Bu asteroitler, karbon açısından oldukça zengindir ve asteroit kuşağındaki en yaygın tür olarak dikkat çekmektedirler. Yüzeyleri koyu renkli olan karbonlu asteroitler, düşük yansıtma (albedo) değerine sahiptirler. Bunlar, Güneş Sistemi'nin erken dönemlerinden kalma organik bileşenler içerdiklerinden dolayı o dönem hakkında veriler taşırlar.

S-TİPİ (SİLİKATLI) ASTEROİTLER

Silikat mineralleri ve nikel-demir alaşımlarından meydana gelen asteroitlerdir. Yüzeyleri, karbonlu asteroitlere göre çok daha parlak ve yansıtıcıdır. S-tipi asteroitlere, asteroit kuşağının daha çok iç bölgelerinde rastlamak mümkündür.

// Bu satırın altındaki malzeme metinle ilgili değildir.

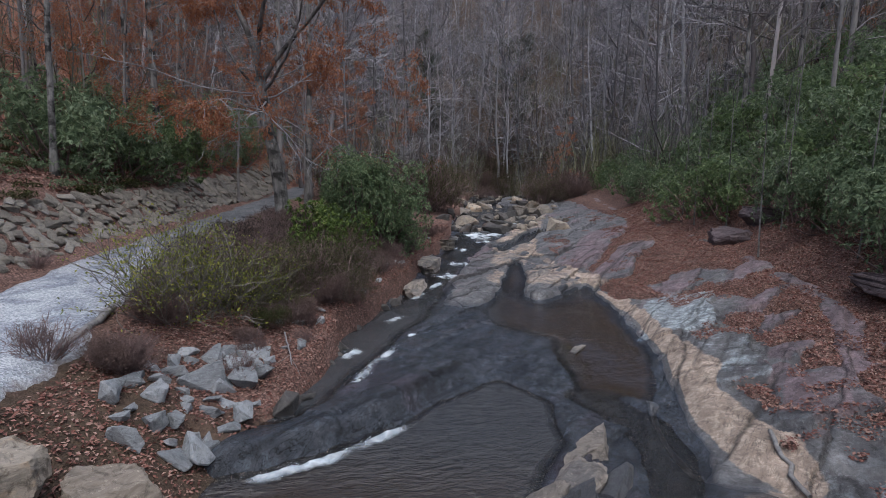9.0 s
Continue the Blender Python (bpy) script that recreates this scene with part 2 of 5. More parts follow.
def mat_water():
    m = Mat("stream_water", 0.06, 0.5)
    t = m.t
    run = m.stretch((0.55, 1.25, 1.0), (0, 0, -0.3))
    flow = m.stretch((2.6, 0.5, 1.0), (0, 0, -0.35))
    ripple = m.noise(4.2, 3, 0.5, 1.0, run)
    fine = m.noise(13.0, 3, 0.6, 0.8, run)
    streak = m.noise(2.4, 5, 0.6, 1.0, flow)
    swell = m.noise(0.9, 3, 0.5, 0.8)
    rush = m.attr("rush")
    h = m.math("MULTIPLY", m.math("ADD", m.math("MULTIPLY", ripple, 1.6), m.math("MULTIPLY", fine, 0.8)), m.math("ADD", m.math("MULTIPLY", rush, 1.3), 0.16))
    h = m.math("ADD", h, m.math("ADD", m.math("MULTIPLY", streak, m.math("MULTIPLY", rush, 0.9)), m.math("MULTIPLY", swell, 0.7)))
    bump = m.n("ShaderNodeBump", Strength=1.0, Distance=0.085)
    m.link(h, bump.inputs["Height"])
    gloss = m.n("ShaderNodeBsdfGlossy", Roughness=0.06)
    m.link(m.math("ADD", m.math("MULTIPLY", rush, 0.07), 0.05), gloss.inputs["Roughness"])
    gloss.inputs["Color"].default_value = (0.92, 0.95, 1.0, 1)
    clear = m.n("ShaderNodeBsdfTransparent")
    clear.inputs["Color"].default_value = (0.6, 0.5, 0.38, 1)
    murk = m.n("ShaderNodeBsdfDiffuse")
    m.link(m.mix(rush, (0.03, 0.02, 0.012), (0.034, 0.034, 0.036)), murk.inputs["Color"])
    body = m.n("ShaderNodeMixShader")
    m.link(m.mask(m.attr("depth"), 0.0, 0.3), body.inputs[0])
    m.link(clear.outputs[0], body.inputs[1])
    m.link(murk.outputs[0], body.inputs[2])
    fr = m.n("ShaderNodeFresnel", IOR=1.46)
    top = m.n("ShaderNodeMixShader")
    for node in (gloss, fr):
        m.link(bump.outputs[0], node.inputs["Normal"])
    m.link(fr.outputs[0], top.inputs[0])
    m.link(body.outputs[0], top.inputs[1])
    m.link(gloss.outputs[0], top.inputs[2])
    m.link(top.outputs[0], t.nodes["Material Output"].inputs["Surface"])
    return m.m


def mat_fleck():
    m = Mat("foam_flecks", 0.6, 0.3)
    m.color(m.ramp(m.island(), (0.0, (0.45, 0.52, 0.57)), (1.0, (0.82, 0.86, 0.88))))
    return m.m


def mat_foam():
    m = Mat("white_water", 0.5, 0.4)
    c = m.ramp(m.noise(6, 6, 0.7), (0.3, (0.4, 0.47, 0.52)), (0.65, (0.78, 0.82, 0.85)))
    m.color(c)
    lace = m.mask(m.math("ADD", m.math("MULTIPLY", m.noise(9.0, 6, 0.7, 0.5), 0.5), m.attr("thick")), 0.4, 1.2)
    clear = m.n("ShaderNodeBsdfTransparent")
    x = m.n("ShaderNodeMixShader")
    m.link(lace, x.inputs[0])
    m.link(clear.outputs[0], x.inputs[1])
    m.link(m.b.outputs[0], x.inputs[2])
    m.link(x.outputs[0], m.t.nodes["Material Output"].inputs["Surface"])
    m.bump(m.noise(12, 6, 0.7), 0.6, 0.05)
    return m.m


M_FLECK = mat_fleck()
M_ROCK, M_SOIL, M_GRAVEL, M_WATER, M_FOAM = mat_bedrock(), mat_soil(), mat_gravel(), mat_water(), mat_foam()
M_GREY = mat_stone("blue_grey_stone", (0.12, 0.126, 0.133), (0.42, 0.435, 0.45), (0.34, 0.31, 0.26), 0.74)
M_TANSTONE = mat_stone("tan_stone", (0.14, 0.112, 0.088), (0.48, 0.425, 0.35), (0.42, 0.305, 0.205), 0.64, 0.8)
M_WALLSTONE = mat_stone("weathered_stone", (0.07, 0.062, 0.054), (0.31, 0.28, 0.235), (0.2, 0.2, 0.2), 0.68)
M_BUFF = mat_stone("buff_stone", (0.065, 0.056, 0.05), (0.29, 0.25, 0.205), (0.33, 0.255, 0.185), 0.66, 0.7)
M_DARKSTONE = mat_stone("wet_dark_stone", (0.03, 0.028, 0.027), (0.13, 0.12, 0.112), (0.1, 0.06, 0.04), 0.7)
M_BEECH = mat_bark("pale_beech_bark", (0.08, 0.077, 0.073), (0.3, 0.29, 0.28), 0.47)
M_LIMB = mat_bark("dark_limb_bark", (0.05, 0.047, 0.046), (0.2, 0.19, 0.185), 0.5)
M_BARK = mat_bark("grey_bark", (0.12, 0.112, 0.108), (0.3, 0.283, 0.275))
M_PRIVET = mat_bark("privet_twigs", (0.09, 0.08, 0.07), (0.22, 0.2, 0.18), 0.7)
M_TWIG = mat_bark("grey_twigs", (0.15, 0.148, 0.155), (0.36, 0.355, 0.365), 0.72)


def mat_woods(name, *stops):
    m = Mat(name, 0.9, 0.1)
    tone = m.ramp(m.island(), *stops)
    c = m.mix(m.math("MULTIPLY", m.mask(m.noise(0.05, 3, 0.6), 0.5, 0.65), 0.5), tone, (0.85, 0.62, 0.5), "MULTIPLY")
    m.color(c)
    return m.m


M_WOODS = mat_woods("winter_trunks", (0.0, (0.09, 0.085, 0.088)), (0.5, (0.16, 0.153, 0.158)), (0.82, (0.25, 0.243, 0.25)), (1.0, (0.42, 0.41, 0.42)))
M_HAZE = mat_woods("winter_twigs", (0.0, (0.13, 0.122, 0.132)), (0.5, (0.23, 0.22, 0.235)), (1.0, (0.36, 0.35, 0.37)))


def mat_brush():
    m = Mat("underbrush", 0.9, 0.1)
    tone = m.ramp(m.island(), (0.0, (0.085, 0.077, 0.08)), (0.5, (0.16, 0.148, 0.15)), (1.0, (0.26, 0.245, 0.25)))
    c = m.mix(m.mask(m.noise(0.08, 3, 0.6), 0.48, 0.6), tone, m.mix(1.0, tone, (0.85, 0.9, 0.55), "MULTIPLY"))
    m.color(c)
    return m.m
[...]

M-TİPİ (METALİK) ASTEROİTLER

Yüksek metal içeriğine sahip olan metalik asteroitler, ağırlıklı olarak demir ve nikelden oluşurlar. Bunlar, asteroit kuşağının orta kısımlarında yer alırlar ve yüzeyleri ise oldukça parlaktır.

Asteroit kuşağını meydana getiren gök cisimlerinin kimyasal yapıları, asteroitlerin oluşum süreçleri ve Güneş Sistemi'nin evrimi hakkında önemli bilgilere ulaşmayı sağladığı için oldukça önemlidir.